> Task brief:
Only the pictures are omitted; repeat all other data exactly.

> Given information:
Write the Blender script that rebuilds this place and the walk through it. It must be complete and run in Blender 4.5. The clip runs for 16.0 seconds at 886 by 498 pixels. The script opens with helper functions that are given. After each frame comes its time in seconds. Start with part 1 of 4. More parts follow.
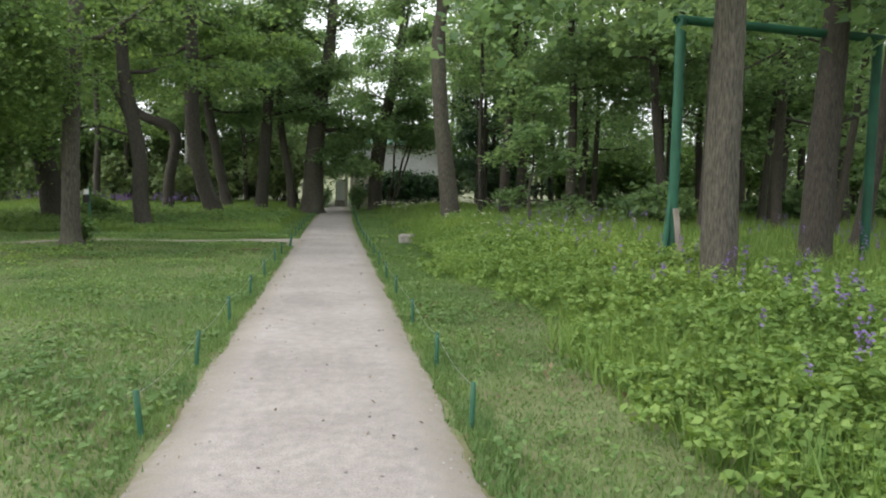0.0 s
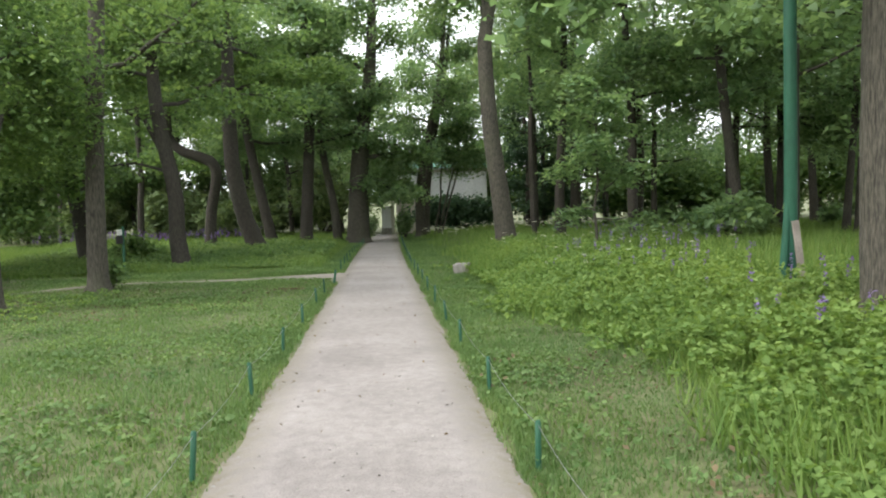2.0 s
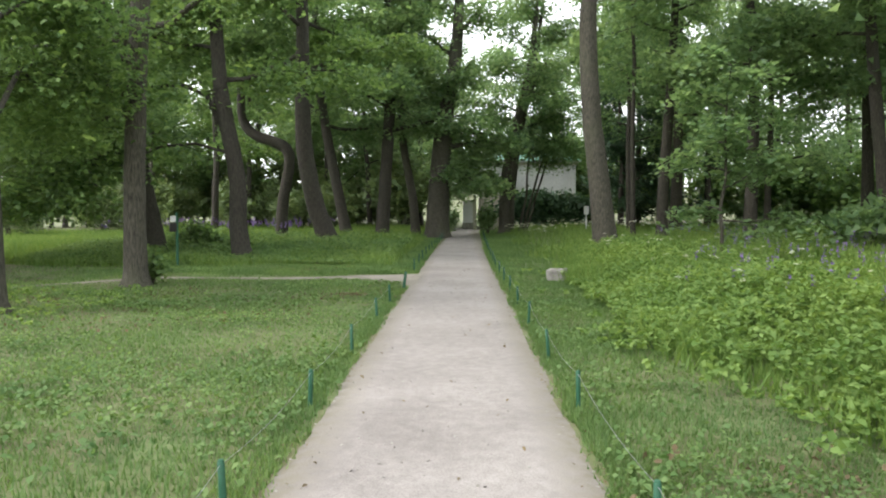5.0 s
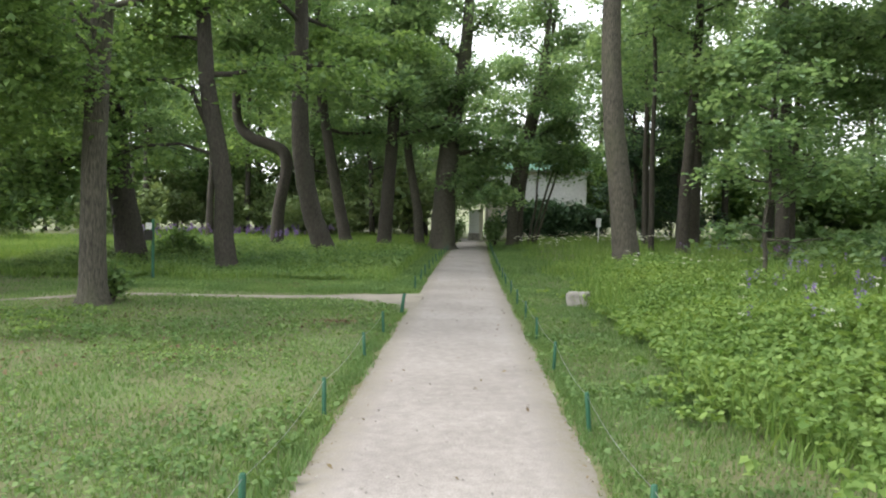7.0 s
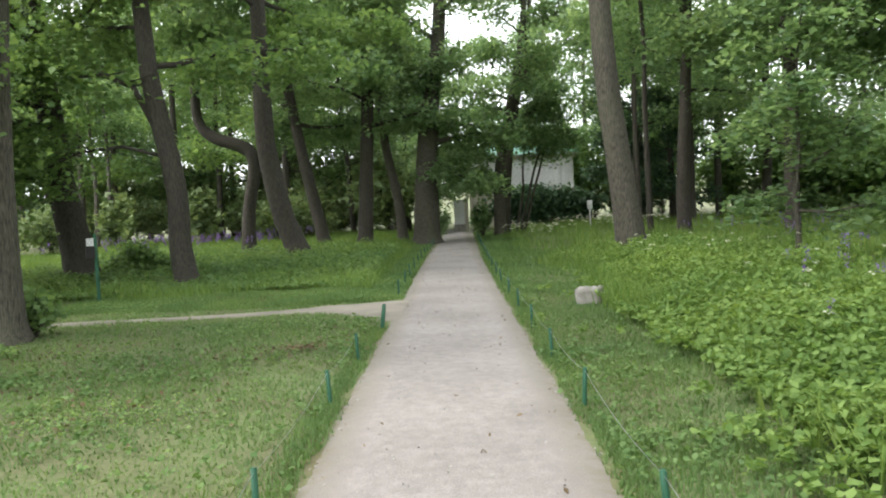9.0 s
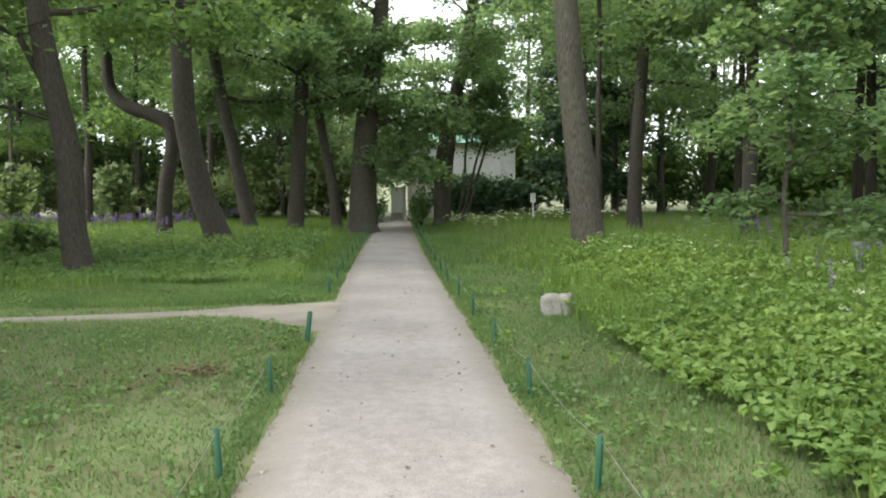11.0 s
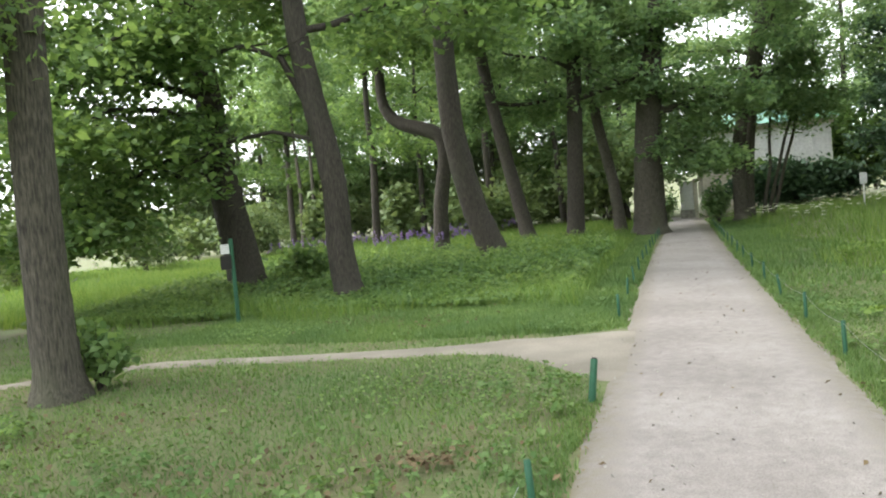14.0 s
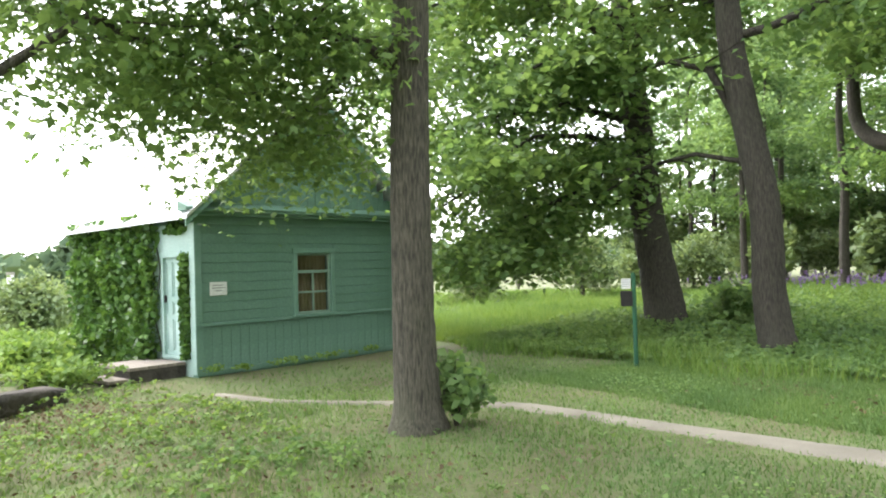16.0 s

> Finished exercise:
Write the Blender script that rebuilds this place and the walk through it. It must be complete and run in Blender 4.5. The clip runs for 16.0 seconds at 886 by 498 pixels. The script opens with helper functions that are given. After each frame comes its time in seconds. Start with part 1 of 4. More parts follow.
0.0 s
2.0 s
5.0 s
7.0 s
9.0 s
11.0 s
14.0 s
16.0 s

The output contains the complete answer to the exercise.